À vif

Mon amour fou

(c) Sébastien Godefroy

(c) Sébastien Godefroy

 

Le noir se fait, la comédienne, émue, vient saluer, des larmes sur le visage. Des bravos fusent, le spectacle a plu.

D’où vient, alors, cette gêne qu’on a ressentie tout au long de la représentation ?

Roxane Kasperski incarne une jeune femme au lendemain de sa rupture avec un homme bipolaire, son compagnon durant plusieurs années. Seule au milieu d’une scène jonchée de détritus, elle profère, apostrophe, raconte sur un mode elliptique : les premières crises, de brèves accalmies, les autres qui lui répètent de partir, la folie, son amour pour lui.

La performance est là. Engagement physique, texte difficile et violent, fatigue et émotion en avant. La mise en scène et le jeu épousent sans sourciller l’écriture « à vif », ne prennent aucune distance avec elle. Le spectacle semble en permanence se vouloir « coup de poing », prétendre qu’on est « dans la vie ».

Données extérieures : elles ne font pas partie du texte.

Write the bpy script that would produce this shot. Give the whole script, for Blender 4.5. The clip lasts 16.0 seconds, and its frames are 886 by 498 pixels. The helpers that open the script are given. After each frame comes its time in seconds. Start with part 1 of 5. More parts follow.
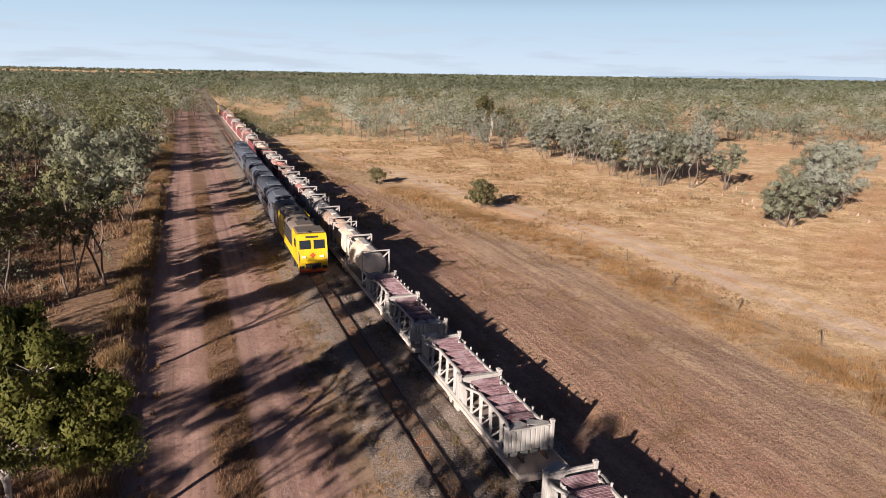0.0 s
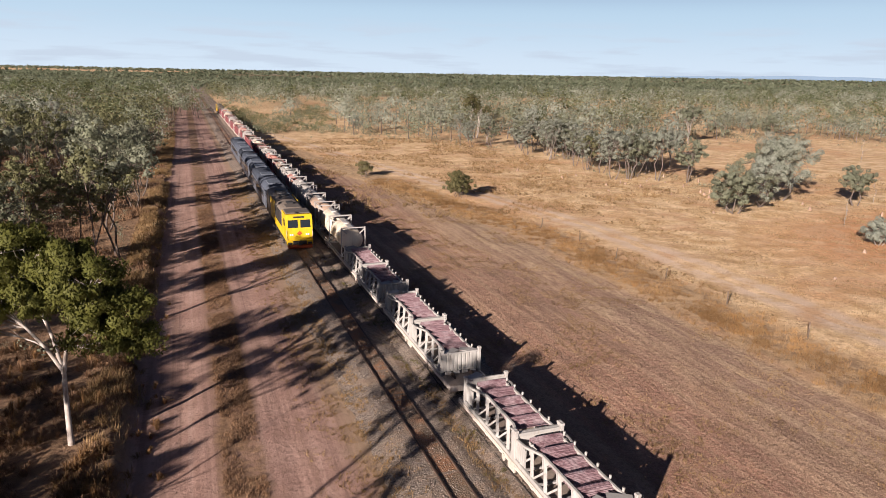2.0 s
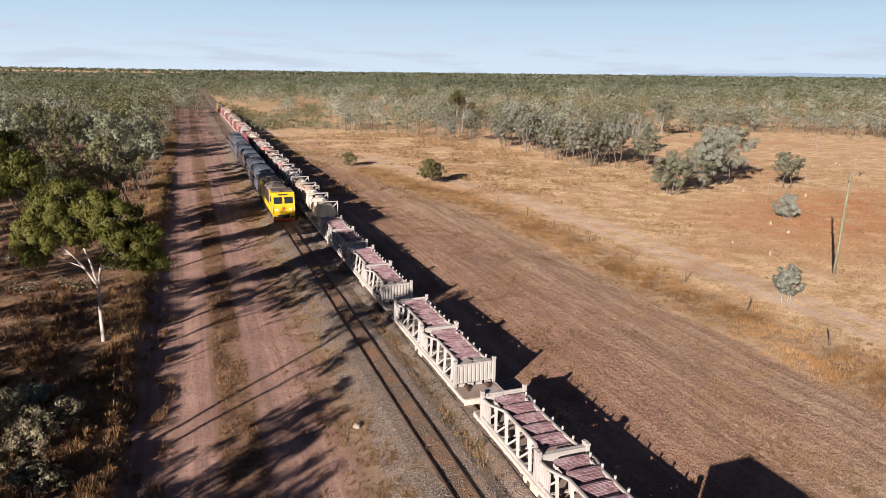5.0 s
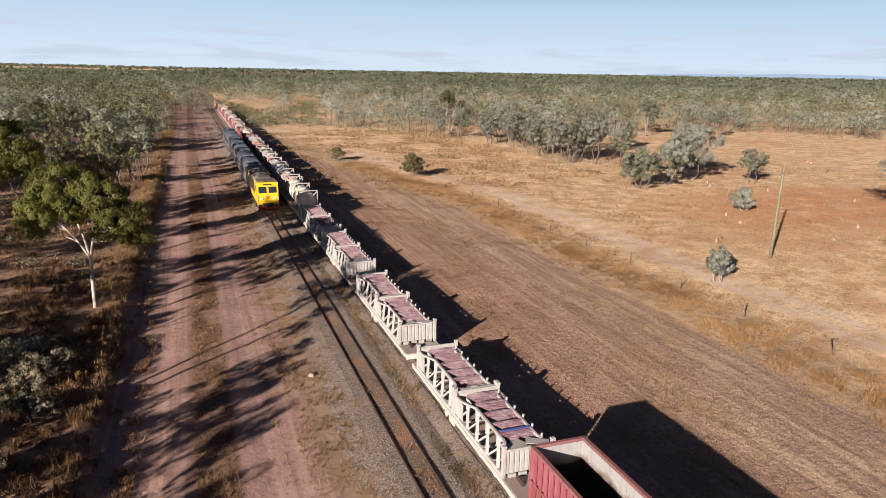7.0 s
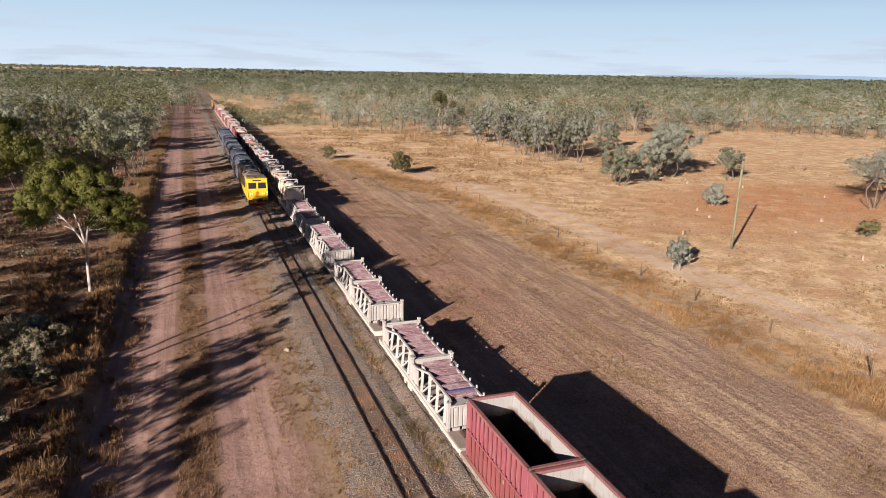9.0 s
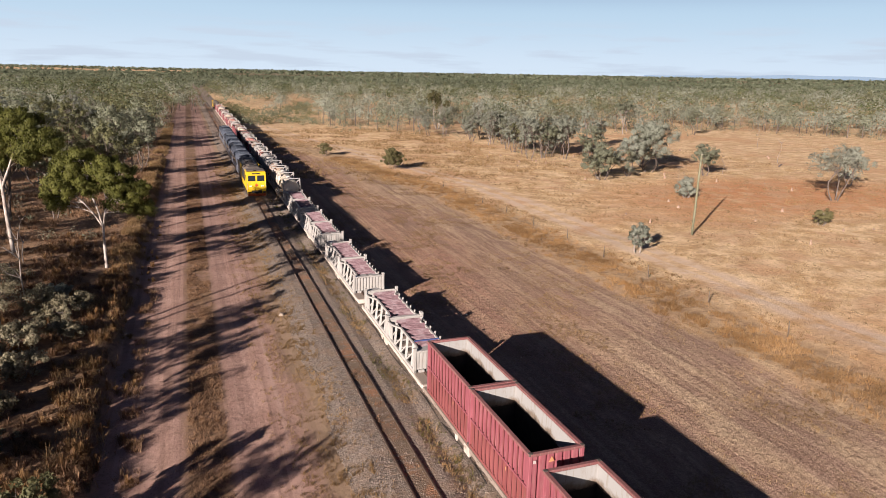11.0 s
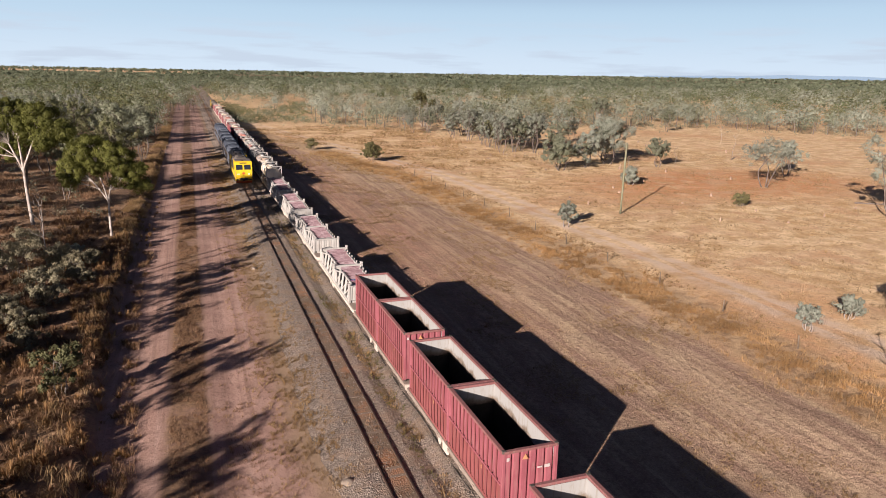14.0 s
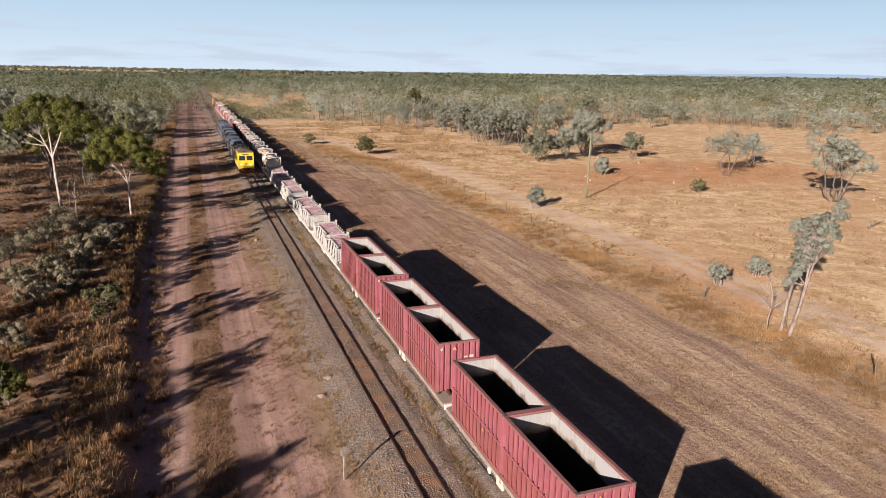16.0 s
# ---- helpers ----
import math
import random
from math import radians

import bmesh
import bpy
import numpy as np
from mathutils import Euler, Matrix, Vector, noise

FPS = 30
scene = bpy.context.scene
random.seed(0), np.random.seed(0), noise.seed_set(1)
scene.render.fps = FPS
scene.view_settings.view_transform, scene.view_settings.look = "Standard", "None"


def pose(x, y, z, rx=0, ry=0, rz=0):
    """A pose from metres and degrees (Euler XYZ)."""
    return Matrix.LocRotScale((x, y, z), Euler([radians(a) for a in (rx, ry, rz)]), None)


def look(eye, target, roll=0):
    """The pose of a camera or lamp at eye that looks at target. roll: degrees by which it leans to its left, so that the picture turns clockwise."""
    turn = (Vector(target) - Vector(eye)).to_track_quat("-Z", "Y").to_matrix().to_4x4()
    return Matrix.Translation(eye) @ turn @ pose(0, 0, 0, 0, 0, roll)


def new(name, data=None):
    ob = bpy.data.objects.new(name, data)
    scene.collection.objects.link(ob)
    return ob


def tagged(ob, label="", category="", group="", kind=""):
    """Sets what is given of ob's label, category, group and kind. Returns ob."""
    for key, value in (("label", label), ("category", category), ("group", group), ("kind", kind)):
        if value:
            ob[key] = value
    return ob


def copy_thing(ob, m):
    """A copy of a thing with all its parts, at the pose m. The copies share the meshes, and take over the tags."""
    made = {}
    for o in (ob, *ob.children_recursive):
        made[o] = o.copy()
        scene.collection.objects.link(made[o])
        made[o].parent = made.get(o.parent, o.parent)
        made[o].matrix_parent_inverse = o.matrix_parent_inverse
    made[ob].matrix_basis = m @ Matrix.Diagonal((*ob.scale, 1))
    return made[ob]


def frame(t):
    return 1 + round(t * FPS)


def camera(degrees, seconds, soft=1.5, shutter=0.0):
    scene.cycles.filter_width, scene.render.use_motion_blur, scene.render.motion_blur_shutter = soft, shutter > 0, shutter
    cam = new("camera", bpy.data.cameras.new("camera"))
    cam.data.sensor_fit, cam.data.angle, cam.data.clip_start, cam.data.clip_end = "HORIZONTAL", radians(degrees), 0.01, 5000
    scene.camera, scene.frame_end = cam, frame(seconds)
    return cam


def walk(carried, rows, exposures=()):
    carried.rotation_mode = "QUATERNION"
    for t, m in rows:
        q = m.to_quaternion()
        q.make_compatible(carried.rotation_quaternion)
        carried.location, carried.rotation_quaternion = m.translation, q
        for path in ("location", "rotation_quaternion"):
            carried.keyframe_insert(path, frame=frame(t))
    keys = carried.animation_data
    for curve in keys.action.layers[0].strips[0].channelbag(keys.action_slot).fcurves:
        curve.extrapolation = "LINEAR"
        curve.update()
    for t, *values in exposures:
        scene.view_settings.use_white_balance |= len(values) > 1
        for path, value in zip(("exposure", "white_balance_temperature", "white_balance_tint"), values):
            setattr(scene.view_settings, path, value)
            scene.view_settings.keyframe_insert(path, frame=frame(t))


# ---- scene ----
cam = camera(65.6, 16.0, soft=0.9)
PATH = [
    (0, (-0.551, 11.78, 17.832), (0.12, 13.6, 17.346), 1.1),
    (0.5, (-0.576, 9.394, 17.858), (0.094, 11.215, 17.37), 1.2),
    (1, (-0.689, 7.067, 17.875), (-0.017, 8.887, 17.387), 1.3),
    (1.5, (-0.834, 4.672, 17.91), (-0.159, 6.49, 17.422), 1.3),
    (2, (-0.98, 2.295, 17.946), (-0.304, 4.113, 17.459), 1.2),
    (2.5, (-1.1, -0.021, 17.957), (-0.424, 1.797, 17.47), 1.1),
    (3, (-1.119, -2.451, 17.943), (-0.446, -0.632, 17.456), 1.1),
    (3.5, (-1.073, -4.88, 17.925), (-0.404, -3.059, 17.438), 1.0),
    (4, (-1.057, -7.135, 17.901), (-0.388, -5.314, 17.414), 0.8),
    (6.5, (0.014, -16.778, 17.807), (0.681, -14.958, 17.314), 1.1),
    (7, (0.366, -18.11, 17.827), (1.034, -16.29, 17.335), 1.2),
    (7.5, (0.651, -19.264, 17.819), (1.323, -17.445, 17.328), 1.2),
    (8, (0.911, -20.337, 17.798), (1.583, -18.518, 17.31), 1.3),
    (8.5, (1.072, -21.448, 17.807), (1.744, -19.628, 17.32), 1.3),
    (9, (1.165, -22.742, 17.864), (1.835, -20.922, 17.374), 1.2),
    (11.5, (0.581, -31.898, 17.862), (1.251, -30.078, 17.374), 1.2),
    (12, (0.847, -34.014, 17.859), (1.515, -32.193, 17.372), 1.1),
    (12.5, (1.196, -36.125, 17.86), (1.864, -34.304, 17.373), 1.1),
    (13, (1.507, -38.371, 17.848), (2.176, -36.55, 17.363), 1.2),
    (13.5, (1.69, -40.834, 17.816), (2.357, -39.011, 17.333), 1.2),
    (14, (1.603, -43.555, 17.829), (2.27, -41.734, 17.342), 1.1),
    (14.5, (1.343, -46.424, 17.851), (2.01, -44.603, 17.362), 1.1),
    (15, (0.995, -49.162, 17.808), (1.663, -47.342, 17.318), 1.0),
    (15.5, (0.699, -51.829, 17.764), (1.365, -50.009, 17.274), 1.1),
    (16, (0.485, -54.425, 17.744), (1.15, -52.604, 17.254), 1.0),
]
walk(cam, [(t, look(e, g, r)) for t, e, g, r in PATH])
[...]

« Mon amour fou » est idéal pour ceux qui aiment les incarnations totales, naturalistes et enfiévrées. Or, on peut ne pas souhaiter être placé dans la position de témoin d’une démonstration quasi exhibitionniste du désespoir ; ne pas aimer qu’on nous raconte une histoire douloureuse par une imitation de douleur refabriquée sur un plateau. Trop souvent, le spectacle, un brin poseur dans sa volonté d’être brutal et étouffant, se complaît dans les poncifs (les cigarettes, l’instant « Casta Diva », les soudains passages à l’anglais, à grand renfort de « Fuck » rageurs…). Apparaissent parfois de bienvenus chemins de traverse : on pense, notamment, à certaines drôleries du texte, et à ce joli moment où des images d’« Un homme et une femme » sont projetées sur le ventre du personnage. Comédienne et metteur en scène semblent alors trouver, ensemble, des moyens plus amples de transmettre leur émotion. On les préfère de loin à cet « à vif » autoproclamé qui ne nous touche pas.